Thursday July 20, 2017

Listen
Play
0:00/ 0:00

The Drink

I am always interested in the people in films who have just had a drink
thrown in their faces. Sometimes they react with uncontrollable rage,
but sometimes—my favorites—they do not change their expressions at
all. Instead they raise a handkerchief or napkin and calmly dab at the
offending liquid, as the hurler jumps to her feet and storms away. The
other people at the table are understandably uncomfortable. A woman
leans over and places her hand on the sleeve of the man’s jacket and
says, “David, you know she didn’t mean it.” David answers, “Yes,” but
in an ambiguous tone—the perfect adult response. But now the orchestra
has resumed its amiable and lively dance music, and the room is set in
motion as before. Out in the parking lot, however, Elizabeth is setting
fire to David’s car. Yes, this is a contemporary film.

“The Drink” by Ron Padgett from Collected Poems. © Coffee House Press, 2013. Reprinted with permission.  (buy now)

It's the birthday of the Italian humanist, scholar, and poet Francesco Petrarca (books by this author), better known as Petrarch, born in Arezzo, Italy (1304). He's usually considered to have lived just before the Italian Renaissance movement in art and literature began, but he was one of the most important influences on Renaissance artists and writers. More than anyone else from his age, he advocated for the restoration of classical Roman literature and politics. He read Cicero and Virgil obsessively, and he spent his adolescence traveling through Europe in search of old Latin manuscripts. His father became so fed up with his interest in Roman literature that he threw all of his books by Latin authors into a fire. In 1347, Petrarch supported a failed attempt to establish an ancient Roman-style republic.

He wrote epic poems in Latin that he hoped would make him famous—and they did: in 1341 he was crowned Poet Laureate of Rome. It had been hundreds of years since Roman officials had given anyone that title, and in his acceptance speech Petrarch gave what some historians call "the first manifesto of the Renaissance," about the revival of interest in classical culture.

By the end of his life, Petrarch was one of the most famous men in Europe. People made pilgrimages from all over southern Italy and France to see him. When he stopped off in Arezzo on the way from Rome to Padua, he was invited to visit the house of his birth, which had already been converted to a memorial in his honor.

After Petrarch's death, a book of sonnets was published about a woman named Laura—the Canzoniere (1374), or "Song Book." He wrote the sonnets in his free time during the last forty years of his life. They were the only poems he wrote in Italian, and he didn't consider them very important, but they're what most of us know him by today.
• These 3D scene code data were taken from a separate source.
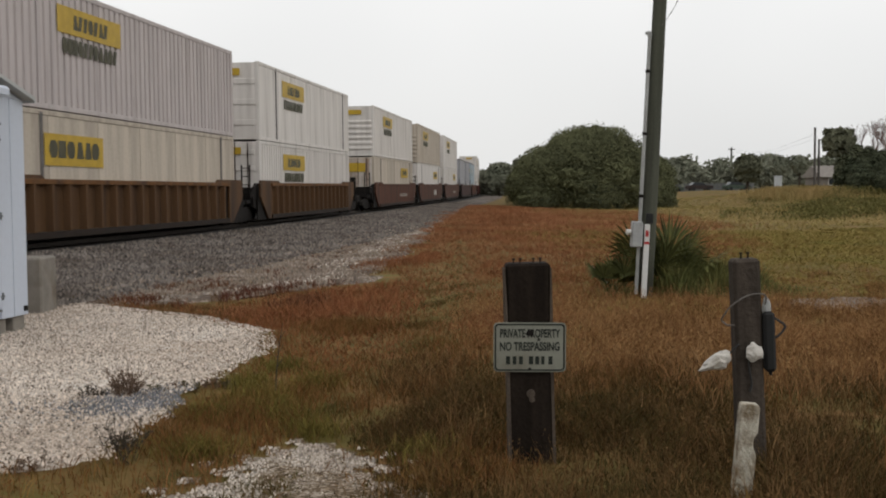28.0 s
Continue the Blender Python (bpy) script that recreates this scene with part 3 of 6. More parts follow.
def blades(name, xy, height, width, material, label, lean=0.35, seed=0, category="grass"):
    r = np.random.default_rng(seed)
    n = len(xy)
    h = height * r.uniform(0.45, 1.15, n) if np.isscalar(height) else height * r.uniform(0.5, 1.15, n)
    a, la = r.uniform(0, 2 * math.pi, n), r.uniform(0, 2 * math.pi, n)
    ln = lean * h * r.uniform(0.2, 1.3, n)
    w = (width * r.uniform(0.6, 1.3, n)) / 2
    cx, cy = np.cos(a) * w, np.sin(a) * w
    bx, by = np.cos(la) * ln, np.sin(la) * ln
    x, y = xy[:, 0], xy[:, 1]
    z = ground_z(x, y) - 0.02
    v = np.empty((n, 5, 3), np.float32)
    v[:, 0] = np.stack([x - cx, y - cy, z], -1)
    v[:, 1] = np.stack([x + cx, y + cy, z], -1)
    v[:, 2] = np.stack([x + bx * 0.35 + cx * 0.75, y + by * 0.35 + cy * 0.75, z + h * 0.6], -1)
    v[:, 3] = np.stack([x + bx * 0.35 - cx * 0.75, y + by * 0.35 - cy * 0.75, z + h * 0.6], -1)
    v[:, 4] = np.stack([x + bx, y + by, z + h], -1)
    me = bpy.data.meshes.new(name)
    me.vertices.add(n * 5)
    me.vertices.foreach_set("co", v.ravel())
    k = np.arange(n)[:, None] * 5
    loops = np.concatenate([k + np.array([[0, 1, 2, 3]]), k + np.array([[3, 2, 4]])], 1).astype(np.int32)
    me.loops.add(n * 7)
    me.loops.foreach_set("vertex_index", loops.ravel())
    me.polygons.add(n * 2)
    me.polygons.foreach_set("loop_start", (np.arange(n)[:, None] * 7 + np.array([[0, 4]])).astype(np.int32).ravel())
    me.update(calc_edges=True)
    me.materials.append(material)
    return tagged(new(name, me), label, category, kind="stuff")


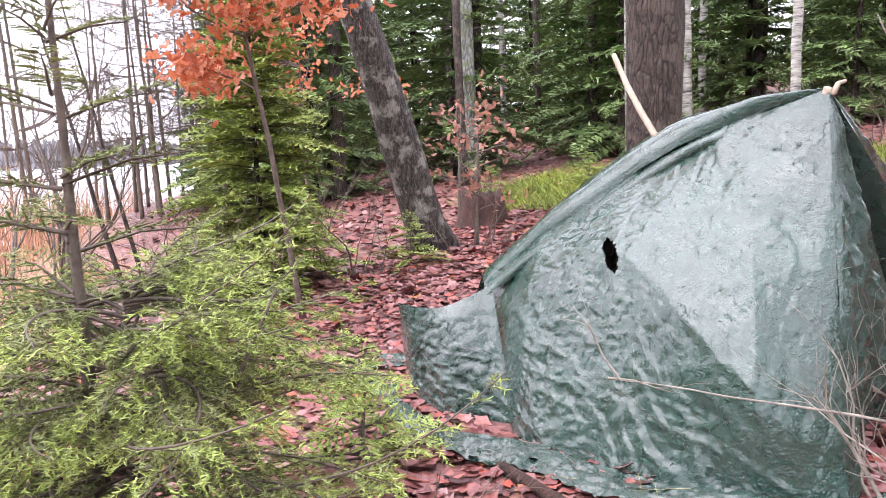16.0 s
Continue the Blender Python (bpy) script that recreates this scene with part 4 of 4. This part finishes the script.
# trees beside the clearing
tree("pine_tree", (5.32, 9.38), 9, 0.255, 0.17, M_BARK, "thick dark-barked tree behind the shelter", (-0.035, 0.0), 1, limbs=4, limb_from=0.5, limb_mat=M_DARKTWIG, flare=0.3)
tree("leaning_oak", (5.4, 12.05), 8, 0.235, 0.13, M_OAKBARK, "leaning mottled-bark oak with mossy foot", (-0.35, 0.06), 2, limbs=9, limb_from=0.45, limb_len=1.6, limb_mat=M_DARKTWIG, flare=0.5)
alder = tree("lakeside_alder", (-0.45, 10.35), 8, 0.185, 0.10, M_LAKEBARK, "grey-barked tree with bare drooping branches by the lake", (-0.05, 0.02), 3, limbs=22, limb_from=0.16, limb_len=1.8, arc=(1.3, 4.3), limb_mat=M_DARKTWIG, twigs=(3, 5), droop=0.35)
tree("pale_aspen", (11.6, 16.0), 9, 0.24, 0.15, M_GREYBARK, "pale grey lichen-covered tree trunk", (-0.02, 0), 4, limbs=5, limb_mat=M_TWIG, flare=0.25)
for k, (bxx, byy, r, lean) in enumerate([(9.42, 9.07, 0.065, (0.0, 0.0)), (12.74, 12.75, 0.10, (-0.01, 0.0)), (13.9, 12.0, 0.125, (0.0, 0.01)), (12.3, 8.0, 0.06, (0.01, 0.0)), (15.5, 17.5, 0.09, (0, 0.01)), (21, 14, 0.12, (0.02, 0)), (17.5, 6.5, 0.09, (-0.02, 0.0)), (23, 19, 0.1, (0, 0)), (12.5, 3.0, 0.1, (0.02, 0))]):
    tree("birch_tree", (bxx, byy), 9, r, r * 0.7, M_BIRCH, "slender white birch trunk in low greenery", lean, 10 + k, limbs=5, limb_from=0.3, limb_len=1.3, limb_mat=M_DARKTWIG, flare=0.15)
tree("reed_sapling", (2.55, 13.65), 2.9, 0.028, 0.008, M_DARKTWIG, "thin dark bare sapling at the reed edge", (-0.20, 0.02), 30, limbs=7, limb_from=0.4, limb_len=0.5, limb_mat=M_DARKTWIG, flare=0.1, depth=1)
tree("reed_sapling", (2.88, 13.9), 3.0, 0.026, 0.008, M_DARKTWIG, "thin dark bare sapling at the reed edge", (-0.17, 0.02), 31, limbs=7, limb_from=0.4, limb_len=0.5, limb_mat=M_DARKTWIG, flare=0.1, depth=1)

for limb_z, way, length, thick, seed in ((1.35, (-0.9, 0.1, 0.75), 2.3, 0.05, 5), (1.75, (-0.7, -0.2, 1.0), 2.2, 0.04, 6), (2.1, (0.8, 0.1, 0.7), 1.8, 0.03, 8), (0.95, (-1.0, -0.2, 0.12), 1.5, 0.016, 9), (1.15, (-0.9, 0.3, -0.05), 1.6, 0.015, 11)):
    s, fine = Soup(), Soup()
    branching(s, random.Random(seed), (-0.05 * limb_z, 0.02 * limb_z, limb_z), way, length, thick, 3, 7, 0.12, 0.06, (4, 6), 0.8, fine=fine)
    twiggy(part("limb", s.mesh("limb"), M_LAKEBARK, alder), fine, M_DARKTWIG)

# young oaks holding withered leaves
for loc, h, cnt, size, mat, seed, lean in (((2.66, 11.17), 2.95, 4600, 0.04, M_OAKLEAF, 40, (-0.14, 0.02)), ((5.6, 11.6), 1.3, 110, 0.05, M_PINKLEAF, 42, (0.05, 0.0)), ((7.2, 13.0), 1.6, 120, 0.05, M_PINKLEAF, 43, (0.1, 0.0)), ((6.5, 15.5), 3.0, 400, 0.06, M_OAKLEAF, 44, (0, 0))):
    ob = thing("young_oak", (loc[0], loc[1], gz(*loc)), "slim young oak holding withered orange leaves", "tree", "young oaks")
    me, pts, rad = trunk_mesh("trunk", h, 0.028, 0.008, lean, seed, 7, 0.2)
    part("trunk", me, M_TWIG, ob)
    s, tips, rand = Soup(), [], random.Random(seed)
    for _ in range(14):
        i = rand.randint(int(len(pts) * (0.56 if h > 2.9 else 0.4)), len(pts) - 1)
        aa = rand.uniform(0, 6.28)
        branching(s, rand, pts[i], (math.cos(aa) - (0.6 if h > 2.9 else 0.0), math.sin(aa), 0.35), h * rand.uniform(0.18, 0.38), 0.009, 2, 4, 0.15, 0.06, (2, 3), 0.7, tips)
    tagged(part("twig_mass", s.mesh("twig_mass"), M_TWIG, ob), kind="stuff")
    leaf_cloud("foliage", tips, cnt, size, mat, ob, seed, 0.17 if h > 2.9 else 0.10)

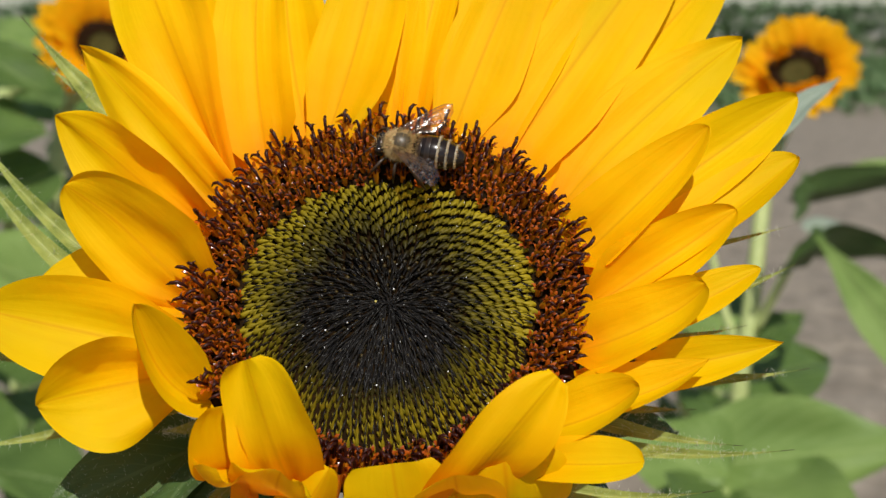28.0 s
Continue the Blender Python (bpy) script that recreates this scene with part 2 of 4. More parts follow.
LEG = plain("bee_leg", (0.012, 0.007, 0.004), (0.05, 0.028, 0.014), 900, 0.4)
BALD = plain("bee_back", (0.035, 0.025, 0.012), (0.10, 0.072, 0.034), 900, 0.42, 0.2, 0.00003)
AMBER = plain("bee_amber_ring", (0.008, 0.005, 0.003), (0.035, 0.018, 0.008), 500, 0.3, 0.2, 0.00003)
VEIN = plain("wing_vein", (0.05, 0.026, 0.010), (0.12, 0.065, 0.025), 900, 0.4)


def wing_material():
    m, nt, bsdf, out = start_material("wing_membrane")
    tc = nt.nodes.new("ShaderNodeTexCoord")
    n = noise_node(nt, tc.outputs["Object"], 640, 3)
    gl = nt.nodes.new("ShaderNodeBsdfGlossy")
    gl.inputs["Color"].default_value = (0.9, 0.88, 0.84, 1)
    gl.inputs["Roughness"].default_value = 0.20
    b = nt.nodes.new("ShaderNodeBump")
    b.inputs["Strength"].default_value, b.inputs["Distance"].default_value = 0.75, 0.0003
    nt.links.new(n, b.inputs["Height"])
    nt.links.new(b.outputs[0], gl.inputs["Normal"])
    tp = nt.nodes.new("ShaderNodeBsdfTransparent")
    tp.inputs[0].default_value = (0.80, 0.62, 0.38, 1)
    mx = nt.nodes.new("ShaderNodeMixShader")
    mx.inputs[0].default_value = 0.075
    nt.links.new(tp.outputs[0], mx.inputs[1])
    nt.links.new(gl.outputs[0], mx.inputs[2])
    tl = nt.nodes.new("ShaderNodeBsdfTranslucent")
    tl.inputs[0].default_value = (0.80, 0.52, 0.14, 1)
    both = nt.nodes.new("ShaderNodeMixShader")
    both.inputs[0].default_value = 0.07
    nt.links.new(mx.outputs[0], both.inputs[1])
    nt.links.new(tl.outputs[0], both.inputs[2])
    nt.links.new(both.outputs[0], out.inputs[0])
    return m


WING = wing_material()


def soil_material():
    m, nt, bsdf, out = start_material("dry_soil")
    tc = nt.nodes.new("ShaderNodeTexCoord")
    big = noise_node(nt, tc.outputs["Object"], 2.3, 6, 0.62)
    small = noise_node(nt, tc.outputs["Object"], 9, 6, 0.7)
    col = ramp_node(nt, big, [(0.3, (0.15, 0.122, 0.088)), (0.7, (0.265, 0.222, 0.165))])
    col = mix_colour(nt, 0.6, col, ramp_node(nt, small, [(0.30, (0.05, 0.038, 0.026)), (0.55, (0.23, 0.192, 0.142)), (0.75, (0.44, 0.38, 0.30))]))
    nt.links.new(col, bsdf.inputs["Base Color"])
    bsdf.inputs["Roughness"].default_value = 0.95
    bump(nt, bsdf, small, 0.8, 0.03)
    return m


SOIL = soil_material()
CROP = island("crop_leaves", (0.055, 0.115, 0.035), (0.16, 0.25, 0.095), 0.6, translucent=0.25)
HEDGE = island("hedge_leaves", (0.045, 0.090, 0.030), (0.12, 0.19, 0.075), 0.6, translucent=0.2)


# ------------------------------------------------------------------ mesh tools
def link_mesh(name, verts, faces, materials, parent=None, face_mat=None, uv=None, label="", smooth=True):
    me = bpy.data.meshes.new(name)
    me.from_pydata([tuple(v) for v in verts], [], faces)
    for m in materials:
        me.materials.append(m)
    if face_mat is not None:
        me.polygons.foreach_set("material_index", face_mat)
    if smooth:
        me.polygons.foreach_set("use_smooth", [True] * len(me.polygons))
    if uv is not None:
        layer = me.uv_layers.new(name="blade")
        loops = np.zeros(len(me.loops), dtype=np.int32)
        me.loops.foreach_get("vertex_index", loops)
        layer.data.foreach_set("uv", np.asarray(uv, dtype=np.float32)[loops].ravel())
    me.update()
    return link_data(name, me, parent, label)


def link_data(name, me, parent=None, label=""):
    ob = new(name, me)
    if parent:
        ob.parent = parent
    if label:
        tagged(ob, label)
    return ob


def unit(v):
    v = np.asarray(v, dtype=float)
    return v / max(np.linalg.norm(v), 1e-12)


def turn_about(v, axis, degrees):
    return np.array(Matrix.Rotation(radians(degrees), 3, Vector(axis)) @ Vector(v))


def tube(points, radii, sides=8, close=True):
    """A round, tapering tube through the points."""
    pts = [np.asarray(p, dtype=float) for p in points]
    verts, faces = [], []
    up = np.array((0.13, 0.31, 0.94))
    for i, p in enumerate(pts):
        t = unit(pts[min(i + 1, len(pts) - 1)] - pts[max(i - 1, 0)])
        if abs(t @ up) > 0.95:
            up = np.array((0.9, 0.3, 0.1))
        a = unit(np.cross(t, up))
        b = np.cross(a, t)
        for k in range(sides):
            q = 2 * pi * k / sides
            verts.append(p + radii[i] * (a * cos(q) + b * sin(q)))
    for i in range(len(pts) - 1):
        for k in range(sides):
            faces.append((i * sides + k, i * sides + (k + 1) % sides, (i + 1) * sides + (k + 1) % sides, (i + 1) * sides + k))
    if close:
        faces.append(tuple(range(sides))[::-1])
        faces.append(tuple((len(pts) - 1) * sides + k for k in range(sides)))
    return verts, faces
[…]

The kind of poems he wrote have come to be known as Petrarchan sonnets, poems of fourteen lines divided by their rhymes into one section of eight lines and one section of six. Thanks in large part to Petrarch, writing sonnets became all the rage in Elizabethan England, when poets like Sir Walter Raleigh, Michael Drayton and, most famously, William Shakespeare composed sonnet sequences.

Petrarch wrote:
"She ruled in beauty o'er this heart of mine,
A noble lady in a humble home,
And now her time for heavenly bliss has come,
'Tis I am mortal proved, and she divine."

On this day in 1869, Innocents Abroad was published, firmly establishing its author, Mark Twain (books by this author), as a serious writer. The book, Twain's second, was an outgrowth of an assignment from a California newspaper, which had sent him around the world to write travel sketches. It remained his best-selling book throughout his lifetime.

It was on this day in 1875 that the largest recorded swarm of locusts in American history descended upon the Great Plains. It was a swarm about 1,800 miles long, 110 miles wide, from Canada down to Texas. North America was home to the most numerous species of locust on earth, the Rocky Mountain locust. At the height of their population, their total mass was equivalent to the 60 million bison that had inhabited the West. The Rocky Mountain locust is believed to have been the most common macroscopic creature of any kind ever to inhabit the planet.

Swarms would occur once every seven to 12 years, emerging from river valleys in the Rockies, sweeping east across the country. The size of the swarms tended to grow when there was less rain — and the West had been going through a drought since 1873. Farmers just east of the Rockies began to see a cloud approaching from the west. It was glinting around the edges where the locust wings caught the light of the sun.
People said the locusts descended like a driving snow in winter. They covered everything in their path. They sounded like thunder or a train and blanketed the ground, nearly a foot deep. Trees bent over with the weight of them. They ate nearly every living piece of vegetation in their path. They ate harnesses off horses and the bark of trees, curtains, clothing that was hung out on laundry lines. They chewed on the handles of farm tools and fence posts and railings. Some farmers tried to scare away the locusts by running into the swarm, and they had their clothes eaten right off their bodies.

Similar swarms occurred in the following years. The farmers became desperate. But by the mid-1880s, the rains had returned, and the swarms died down. Within a few decades, the Rocky Mountain locusts were believed to be extinct. The last two live specimens were collected in 1902, and they're now stored at the Smithsonian.